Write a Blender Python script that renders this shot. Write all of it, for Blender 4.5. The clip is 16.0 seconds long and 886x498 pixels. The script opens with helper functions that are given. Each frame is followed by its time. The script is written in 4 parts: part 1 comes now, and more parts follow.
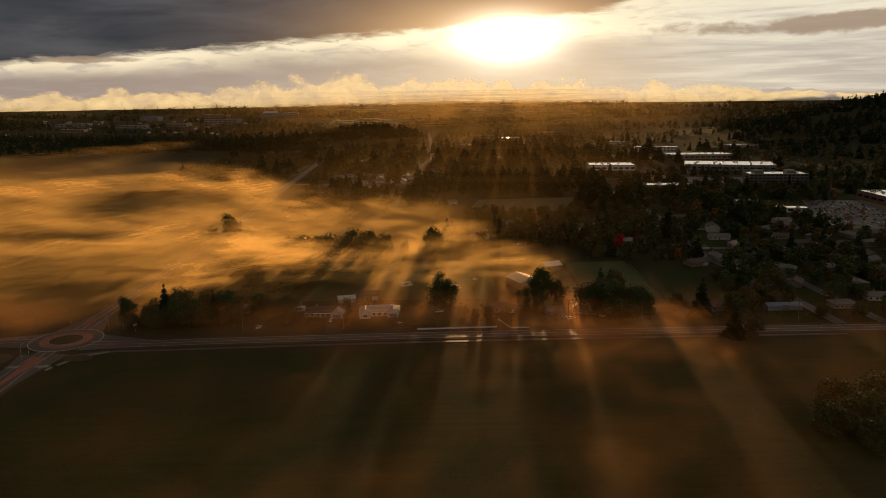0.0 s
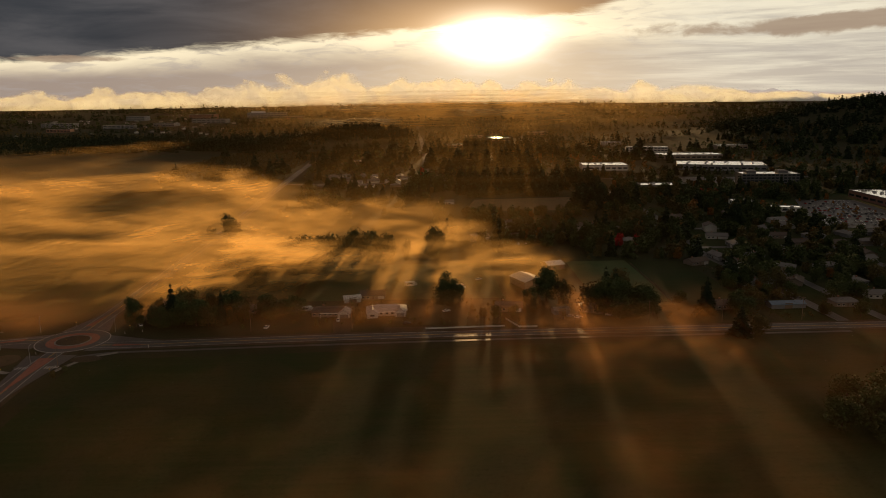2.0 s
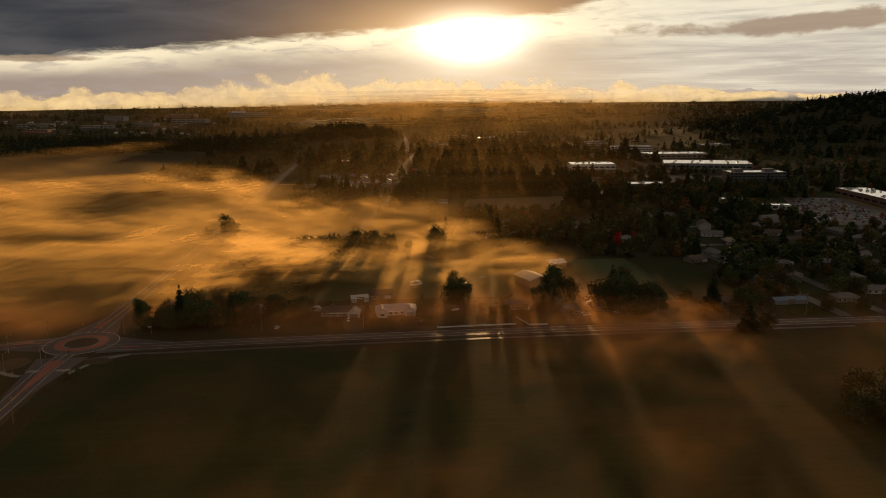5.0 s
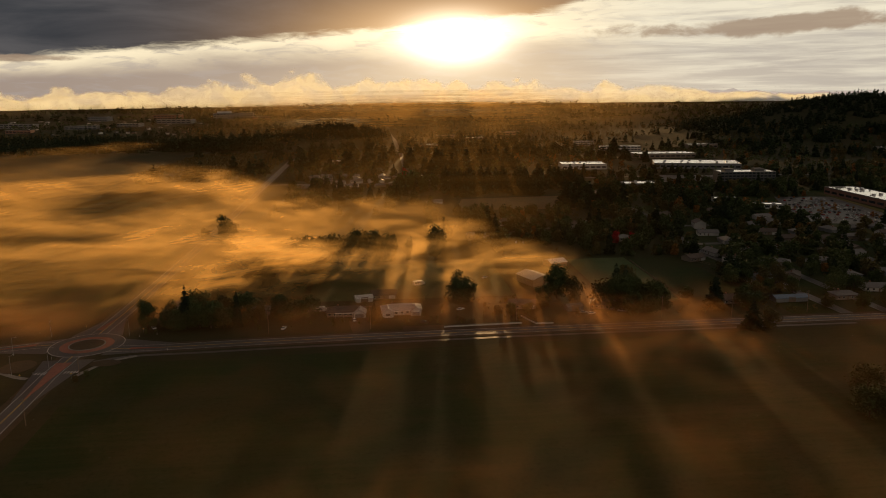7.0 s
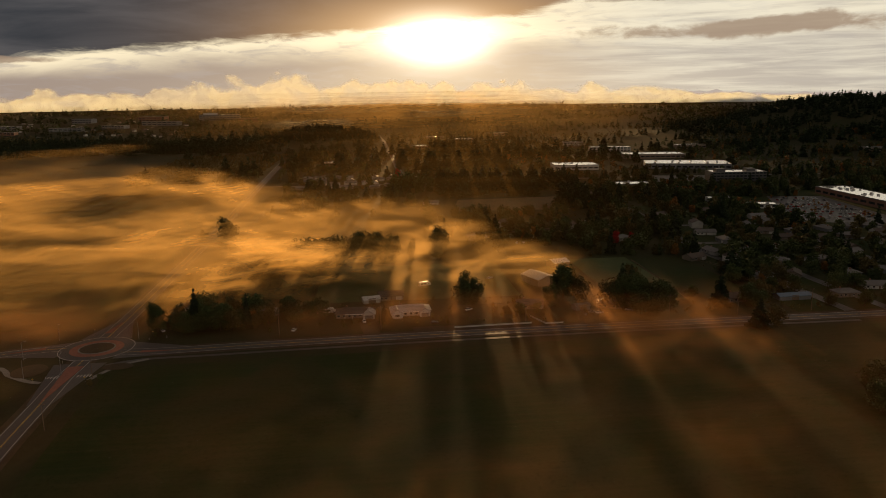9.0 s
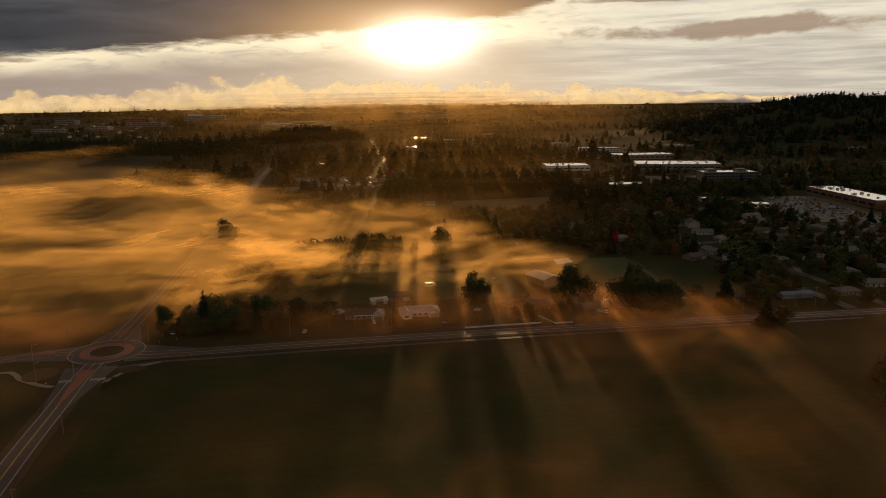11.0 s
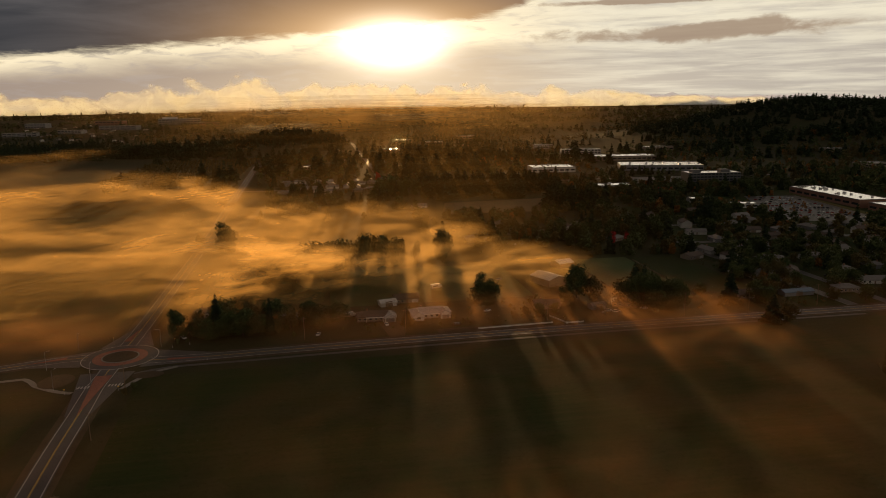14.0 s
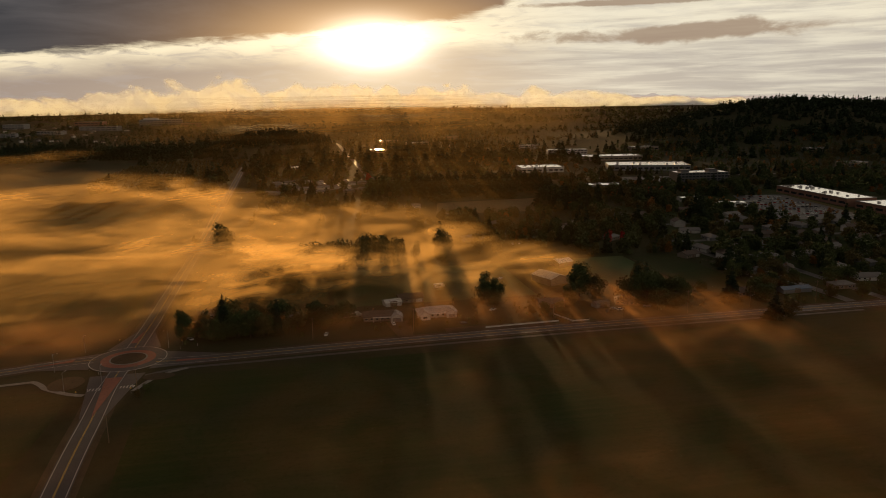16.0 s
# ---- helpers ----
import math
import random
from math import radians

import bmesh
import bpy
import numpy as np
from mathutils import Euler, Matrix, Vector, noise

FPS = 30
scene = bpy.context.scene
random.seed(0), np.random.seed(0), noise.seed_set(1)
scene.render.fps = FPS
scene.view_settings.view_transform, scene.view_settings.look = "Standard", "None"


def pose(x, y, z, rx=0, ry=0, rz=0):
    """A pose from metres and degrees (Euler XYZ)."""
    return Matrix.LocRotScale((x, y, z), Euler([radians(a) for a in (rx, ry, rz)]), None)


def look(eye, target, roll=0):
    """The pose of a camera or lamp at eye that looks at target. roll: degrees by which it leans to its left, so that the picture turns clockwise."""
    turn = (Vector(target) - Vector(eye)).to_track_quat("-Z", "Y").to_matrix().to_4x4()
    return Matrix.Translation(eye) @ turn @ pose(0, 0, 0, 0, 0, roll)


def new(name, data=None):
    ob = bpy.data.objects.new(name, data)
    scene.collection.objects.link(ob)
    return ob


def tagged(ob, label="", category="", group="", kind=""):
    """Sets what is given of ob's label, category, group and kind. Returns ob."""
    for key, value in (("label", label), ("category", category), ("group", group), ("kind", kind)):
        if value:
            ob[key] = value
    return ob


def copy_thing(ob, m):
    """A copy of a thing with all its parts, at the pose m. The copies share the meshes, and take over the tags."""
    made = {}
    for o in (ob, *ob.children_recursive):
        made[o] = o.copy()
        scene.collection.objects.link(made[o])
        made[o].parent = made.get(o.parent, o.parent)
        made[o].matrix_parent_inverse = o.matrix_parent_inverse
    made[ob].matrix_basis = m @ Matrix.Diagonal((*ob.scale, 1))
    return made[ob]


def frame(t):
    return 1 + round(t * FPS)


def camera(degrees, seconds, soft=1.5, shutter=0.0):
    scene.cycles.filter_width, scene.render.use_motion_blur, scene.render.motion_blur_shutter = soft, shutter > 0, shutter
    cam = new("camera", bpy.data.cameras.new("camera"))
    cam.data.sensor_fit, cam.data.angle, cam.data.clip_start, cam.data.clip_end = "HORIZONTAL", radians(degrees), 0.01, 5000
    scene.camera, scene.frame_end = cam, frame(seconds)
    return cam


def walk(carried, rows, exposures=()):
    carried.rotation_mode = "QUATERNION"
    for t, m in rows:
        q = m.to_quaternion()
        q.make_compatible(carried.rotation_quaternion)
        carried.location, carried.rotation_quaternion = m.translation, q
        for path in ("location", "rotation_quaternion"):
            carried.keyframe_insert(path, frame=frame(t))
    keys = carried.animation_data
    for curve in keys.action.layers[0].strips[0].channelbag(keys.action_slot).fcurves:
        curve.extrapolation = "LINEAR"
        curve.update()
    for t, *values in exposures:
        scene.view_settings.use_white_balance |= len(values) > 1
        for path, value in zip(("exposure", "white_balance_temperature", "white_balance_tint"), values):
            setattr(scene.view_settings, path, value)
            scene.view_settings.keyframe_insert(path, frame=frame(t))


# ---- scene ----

SHORT PROBLEM:
Omit every picture, then repeat the remaining data exactly as it appears above.

TASK ANSWER:
Write a Blender Python script that renders this shot. Write all of it, for Blender 4.5. The clip is 16.0 seconds long and 886x498 pixels. The script opens with helper functions that are given. Each frame is followed by its time. The script is written in 4 parts: part 1 comes now, and more parts follow.
0.0 s
2.0 s
5.0 s
7.0 s
9.0 s
11.0 s
14.0 s
16.0 s
# ---- helpers ----
import math
import random
from math import radians

import bmesh
import bpy
import numpy as np
from mathutils import Euler, Matrix, Vector, noise

FPS = 30
scene = bpy.context.scene
random.seed(0), np.random.seed(0), noise.seed_set(1)
scene.render.fps = FPS
scene.view_settings.view_transform, scene.view_settings.look = "Standard", "None"


def pose(x, y, z, rx=0, ry=0, rz=0):
    """A pose from metres and degrees (Euler XYZ)."""
    return Matrix.LocRotScale((x, y, z), Euler([radians(a) for a in (rx, ry, rz)]), None)


def look(eye, target, roll=0):
    """The pose of a camera or lamp at eye that looks at target. roll: degrees by which it leans to its left, so that the picture turns clockwise."""
    turn = (Vector(target) - Vector(eye)).to_track_quat("-Z", "Y").to_matrix().to_4x4()
    return Matrix.Translation(eye) @ turn @ pose(0, 0, 0, 0, 0, roll)


def new(name, data=None):
    ob = bpy.data.objects.new(name, data)
    scene.collection.objects.link(ob)
    return ob


def tagged(ob, label="", category="", group="", kind=""):
    """Sets what is given of ob's label, category, group and kind. Returns ob."""
    for key, value in (("label", label), ("category", category), ("group", group), ("kind", kind)):
        if value:
            ob[key] = value
    return ob


def copy_thing(ob, m):
    """A copy of a thing with all its parts, at the pose m. The copies share the meshes, and take over the tags."""
    made = {}
    for o in (ob, *ob.children_recursive):
        made[o] = o.copy()
        scene.collection.objects.link(made[o])
        made[o].parent = made.get(o.parent, o.parent)
        made[o].matrix_parent_inverse = o.matrix_parent_inverse
    made[ob].matrix_basis = m @ Matrix.Diagonal((*ob.scale, 1))
    return made[ob]


def frame(t):
    return 1 + round(t * FPS)


def camera(degrees, seconds, soft=1.5, shutter=0.0):
    scene.cycles.filter_width, scene.render.use_motion_blur, scene.render.motion_blur_shutter = soft, shutter > 0, shutter
    cam = new("camera", bpy.data.cameras.new("camera"))
    cam.data.sensor_fit, cam.data.angle, cam.data.clip_start, cam.data.clip_end = "HORIZONTAL", radians(degrees), 0.01, 5000
    scene.camera, scene.frame_end = cam, frame(seconds)
    return cam


def walk(carried, rows, exposures=()):
    carried.rotation_mode = "QUATERNION"
    for t, m in rows:
        q = m.to_quaternion()
        q.make_compatible(carried.rotation_quaternion)
        carried.location, carried.rotation_quaternion = m.translation, q
        for path in ("location", "rotation_quaternion"):
            carried.keyframe_insert(path, frame=frame(t))
    keys = carried.animation_data
    for curve in keys.action.layers[0].strips[0].channelbag(keys.action_slot).fcurves:
        curve.extrapolation = "LINEAR"
        curve.update()
    for t, *values in exposures:
        scene.view_settings.use_white_balance |= len(values) > 1
        for path, value in zip(("exposure", "white_balance_temperature", "white_balance_tint"), values):
            setattr(scene.view_settings, path, value)
            scene.view_settings.keyframe_insert(path, frame=frame(t))


# ---- scene ----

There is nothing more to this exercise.